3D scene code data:
+--
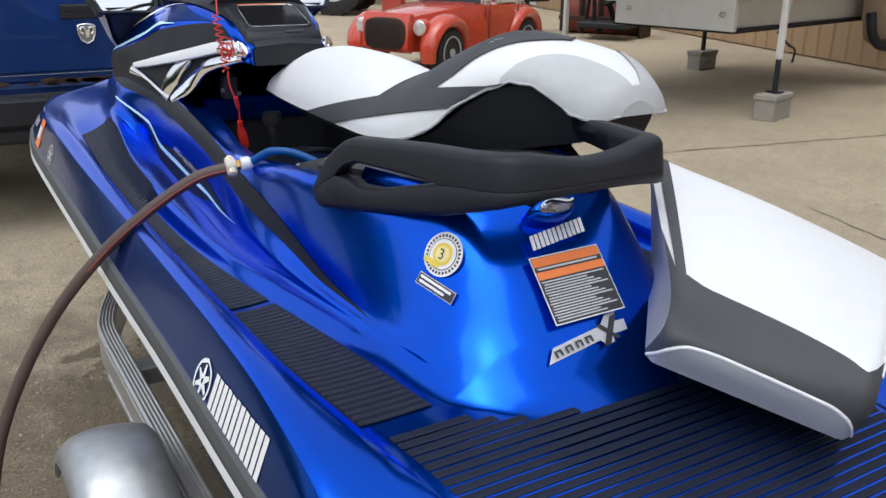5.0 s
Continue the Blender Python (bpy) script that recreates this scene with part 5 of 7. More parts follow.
for sd in (-1, 1):
    q = Build()
    a0, a1 = (Vector((-.215, 1.87, 1.503)), Vector((-.345, 1.797, 1.486))) if sd < 0 else (Vector((.235, 1.923, 1.564)), Vector((.36, 1.86, 1.574)))
    q.tube([a0, a0.lerp(a1, 0.06), a0.lerp(a1, 0.1), a0.lerp(a1, 0.92), a0.lerp(a1, 0.95), a1], [0.022, 0.022, 0.0175, 0.0175, 0.021, 0.018], 14)
    part("grip", q, RUBBER, hbar, "black rubber grip")
    q = Build()
    sc_ = Vector((-.165, 1.895, 1.51)) if sd < 0 else Vector((.185, 1.935, 1.558))
    q.box(sc_, (0.11 if sd < 0 else 0.15, 0.075, 0.075), 0.018, Matrix.Rotation(sd * radians(-26), 4, "Z"))
    q.box(sc_ + Vector((0.01 * sd, -0.034, 0.012)), (0.03, 0.02, 0.02), 0.005)
    part("switch_block", q, BLACK, hbar, "black switch block")
    q = Build()
    q.tube(curve([sc_ + Vector((0.01 * sd, 0.045, -0.005)), sc_ + Vector((0.09 * sd, 0.03, -0.005)), sc_ + Vector((0.16 * sd, -0.005, -0.008))], 5), 0.006, 8)
    part("lever", q, BLACK, hbar)
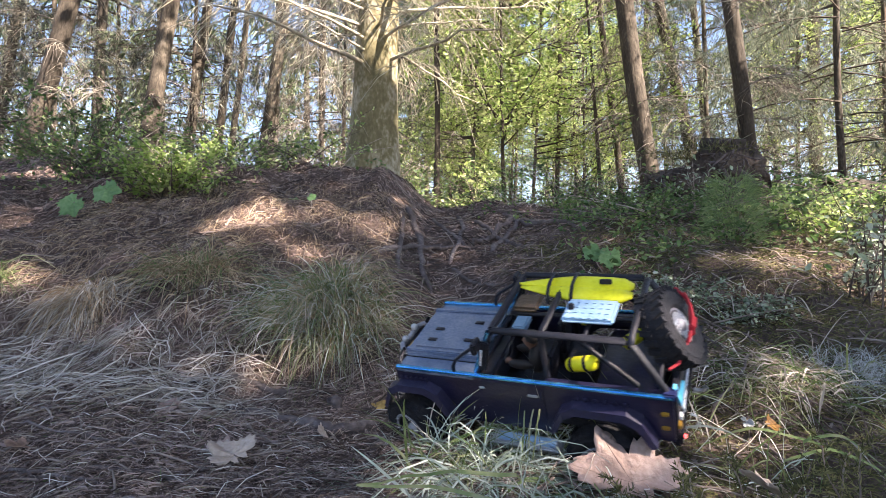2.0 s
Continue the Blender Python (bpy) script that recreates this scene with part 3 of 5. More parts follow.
M_TANBAG = ramp_mat("brown_cloth", [(0.05, 0.035, 0.022), (0.09, 0.062, 0.038), (0.15, 0.10, 0.07)], 40, 0.9, 0.4, 300)
M_SKIN = ramp_mat("tan_doll_plastic", [(0.07, 0.035, 0.025), (0.13, 0.065, 0.045), (0.2, 0.11, 0.08)], 40, 0.6)
M_RING = ramp_mat("worn_grey_ring", [(0.16, 0.16, 0.18), (0.26, 0.26, 0.29), (0.4, 0.4, 0.43)], 60, 0.5, metal=0.4)
M_HAIR = ramp_mat("dark_doll_plastic", [(0.008, 0.006, 0.006), (0.016, 0.013, 0.013), (0.03, 0.026, 0.026)], 60, 0.6)
M_WHITE = ramp_mat("white_plastic", [(0.6, 0.62, 0.66), (0.74, 0.76, 0.8), (0.82, 0.83, 0.85)], 40, 0.5)


def plain(name, color, rough=0.4, emit=0.0, glass=0.0):
    m = bpy.data.materials.new(name)
    m.use_nodes = True
    b = m.node_tree.nodes["Principled BSDF"]
    b.inputs["Base Color"].default_value = (*color, 1)
    b.inputs["Roughness"].default_value = rough
    b.inputs["Transmission Weight"].default_value = glass
    if emit:
        b.inputs["Emission Color"].default_value = (*color, 1)
        b.inputs["Emission Strength"].default_value = emit
    return m


M_HEAD = plain("lit_headlamp", (1.0, 0.98, 0.92), 0.2, 9.0)
M_TAIL = plain("lit_tail_lamp", (1.0, 0.10, 0.10), 0.3, 1.0)
M_AMBER = plain("amber_lamp", (0.3, 0.17, 0.02), 0.4)
M_GLASS = plain("clear_pane", (0.8, 0.86, 0.86), 0.03, 0.0, 1.0)
M_GLASS.node_tree.nodes["Principled BSDF"].inputs["IOR"].default_value = 1.05


def bm_part(name, bm, mat, parent, label="", smooth=False):
    me = bpy.data.meshes.new(name)
    bm.to_mesh(me)
    bm.free()
    me.materials.append(mat)
    if smooth:
        for p in me.polygons:
            p.use_smooth = True
    ob = new(name, me)
    ob.parent = parent
    if label:
        ob["label"] = label
    return ob


def box(name, xs, ys, zs, mat, parent, bevel=0.002, label="", turn=None, taper=None):
    bm = bmesh.new()
    bmesh.ops.create_cube(bm, size=1)
    for v in bm.verts:
        f = 1.0 if taper is None or v.co.z < 0 else taper
        v.co = Vector(((xs[0] + xs[1]) / 2 + v.co.x * f * (xs[1] - xs[0]), (ys[0] + ys[1]) / 2 + v.co.y * f * (ys[1] - ys[0]), (zs[0] + zs[1]) / 2 + v.co.z * (zs[1] - zs[0])))
    if bevel:
        bmesh.ops.bevel(bm, geom=bm.edges[:], offset=bevel, segments=2, affect="EDGES")
    if turn:
        c = Vector(((xs[0] + xs[1]) / 2, (ys[0] + ys[1]) / 2, (zs[0] + zs[1]) / 2))
        bmesh.ops.rotate(bm, cent=c, matrix=Euler([radians(a) for a in turn]).to_matrix(), verts=bm.verts[:])
    return bm_part(name, bm, mat, parent, label)


def rod(name, pts, r, mat, parent, label="", sides=8):
    """A round bar along corner points, with the corners cut."""
    p = [Vector(pts[0])]
    for a, b, c in zip(pts, pts[1:], pts[2:]):
        a, b, c = Vector(a), Vector(b), Vector(c)
        p += [b + (a - b).normalized() * min(0.008, (a - b).length / 3), b + (c - b).normalized() * min(0.008, (c - b).length / 3)]
    p.append(Vector(pts[-1]))
    path = np.array([tuple(v) for v in p])[None]
    v, f = tubes(path, np.full(path.shape[:2], r), sides)
    ob = stuff_of(name, [(v, f)], mat, parent)
    if label:
        ob["label"] = label
    return ob


def lathe(bm, profile, seg=28):
    """Turns (radius, y) points round the y axis."""
    rings = []
    for r, y in profile:
        rings.append([bm.verts.new((r * math.cos(2 * math.pi * i / seg), y, r * math.sin(2 * math.pi * i / seg))) for i in range(seg)])
    for a, b in zip(rings, rings[1:]):
        for i in range(seg):
            j = (i + 1) % seg
            bm.faces.new((a[i], a[j], b[j], b[i]))
    return rings


WS = 1.0
LUG = []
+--
*OBJECTIVE:* Omit the pictures, and quote the material above exactly as given.

*THE RESULT:*
5.0 s
Continue the Blender Python (bpy) script that recreates this scene with part 5 of 7. More parts follow.
for sd in (-1, 1):
    q = Build()
    a0, a1 = (Vector((-.215, 1.87, 1.503)), Vector((-.345, 1.797, 1.486))) if sd < 0 else (Vector((.235, 1.923, 1.564)), Vector((.36, 1.86, 1.574)))
    q.tube([a0, a0.lerp(a1, 0.06), a0.lerp(a1, 0.1), a0.lerp(a1, 0.92), a0.lerp(a1, 0.95), a1], [0.022, 0.022, 0.0175, 0.0175, 0.021, 0.018], 14)
    part("grip", q, RUBBER, hbar, "black rubber grip")
    q = Build()
    sc_ = Vector((-.165, 1.895, 1.51)) if sd < 0 else Vector((.185, 1.935, 1.558))
    q.box(sc_, (0.11 if sd < 0 else 0.15, 0.075, 0.075), 0.018, Matrix.Rotation(sd * radians(-26), 4, "Z"))
    q.box(sc_ + Vector((0.01 * sd, -0.034, 0.012)), (0.03, 0.02, 0.02), 0.005)
    part("switch_block", q, BLACK, hbar, "black switch block")
    q = Build()
    q.tube(curve([sc_ + Vector((0.01 * sd, 0.045, -0.005)), sc_ + Vector((0.09 * sd, 0.03, -0.005)), sc_ + Vector((0.16 * sd, -0.005, -0.008))], 5), 0.006, 8)
    part("lever", q, BLACK, hbar)
2.0 s
Continue the Blender Python (bpy) script that recreates this scene with part 3 of 5. More parts follow.
M_TANBAG = ramp_mat("brown_cloth", [(0.05, 0.035, 0.022), (0.09, 0.062, 0.038), (0.15, 0.10, 0.07)], 40, 0.9, 0.4, 300)
M_SKIN = ramp_mat("tan_doll_plastic", [(0.07, 0.035, 0.025), (0.13, 0.065, 0.045), (0.2, 0.11, 0.08)], 40, 0.6)
M_RING = ramp_mat("worn_grey_ring", [(0.16, 0.16, 0.18), (0.26, 0.26, 0.29), (0.4, 0.4, 0.43)], 60, 0.5, metal=0.4)
M_HAIR = ramp_mat("dark_doll_plastic", [(0.008, 0.006, 0.006), (0.016, 0.013, 0.013), (0.03, 0.026, 0.026)], 60, 0.6)
M_WHITE = ramp_mat("white_plastic", [(0.6, 0.62, 0.66), (0.74, 0.76, 0.8), (0.82, 0.83, 0.85)], 40, 0.5)


def plain(name, color, rough=0.4, emit=0.0, glass=0.0):
    m = bpy.data.materials.new(name)
    m.use_nodes = True
    b = m.node_tree.nodes["Principled BSDF"]
    b.inputs["Base Color"].default_value = (*color, 1)
    b.inputs["Roughness"].default_value = rough
    b.inputs["Transmission Weight"].default_value = glass
    if emit:
        b.inputs["Emission Color"].default_value = (*color, 1)
        b.inputs["Emission Strength"].default_value = emit
    return m


M_HEAD = plain("lit_headlamp", (1.0, 0.98, 0.92), 0.2, 9.0)
M_TAIL = plain("lit_tail_lamp", (1.0, 0.10, 0.10), 0.3, 1.0)
M_AMBER = plain("amber_lamp", (0.3, 0.17, 0.02), 0.4)
M_GLASS = plain("clear_pane", (0.8, 0.86, 0.86), 0.03, 0.0, 1.0)
M_GLASS.node_tree.nodes["Principled BSDF"].inputs["IOR"].default_value = 1.05


def bm_part(name, bm, mat, parent, label="", smooth=False):
    me = bpy.data.meshes.new(name)
    bm.to_mesh(me)
    bm.free()
    me.materials.append(mat)
    if smooth:
        for p in me.polygons:
            p.use_smooth = True
    ob = new(name, me)
    ob.parent = parent
    if label:
        ob["label"] = label
    return ob


def box(name, xs, ys, zs, mat, parent, bevel=0.002, label="", turn=None, taper=None):
    bm = bmesh.new()
    bmesh.ops.create_cube(bm, size=1)
    for v in bm.verts:
        f = 1.0 if taper is None or v.co.z < 0 else taper
        v.co = Vector(((xs[0] + xs[1]) / 2 + v.co.x * f * (xs[1] - xs[0]), (ys[0] + ys[1]) / 2 + v.co.y * f * (ys[1] - ys[0]), (zs[0] + zs[1]) / 2 + v.co.z * (zs[1] - zs[0])))
    if bevel:
        bmesh.ops.bevel(bm, geom=bm.edges[:], offset=bevel, segments=2, affect="EDGES")
    if turn:
        c = Vector(((xs[0] + xs[1]) / 2, (ys[0] + ys[1]) / 2, (zs[0] + zs[1]) / 2))
        bmesh.ops.rotate(bm, cent=c, matrix=Euler([radians(a) for a in turn]).to_matrix(), verts=bm.verts[:])
    return bm_part(name, bm, mat, parent, label)


def rod(name, pts, r, mat, parent, label="", sides=8):
    """A round bar along corner points, with the corners cut."""
    p = [Vector(pts[0])]
    for a, b, c in zip(pts, pts[1:], pts[2:]):
        a, b, c = Vector(a), Vector(b), Vector(c)
        p += [b + (a - b).normalized() * min(0.008, (a - b).length / 3), b + (c - b).normalized() * min(0.008, (c - b).length / 3)]
    p.append(Vector(pts[-1]))
    path = np.array([tuple(v) for v in p])[None]
    v, f = tubes(path, np.full(path.shape[:2], r), sides)
    ob = stuff_of(name, [(v, f)], mat, parent)
    if label:
        ob["label"] = label
    return ob


def lathe(bm, profile, seg=28):
    """Turns (radius, y) points round the y axis."""
    rings = []
    for r, y in profile:
        rings.append([bm.verts.new((r * math.cos(2 * math.pi * i / seg), y, r * math.sin(2 * math.pi * i / seg))) for i in range(seg)])
    for a, b in zip(rings, rings[1:]):
        for i in range(seg):
            j = (i + 1) % seg
            bm.faces.new((a[i], a[j], b[j], b[i]))
    return rings


WS = 1.0
LUG = []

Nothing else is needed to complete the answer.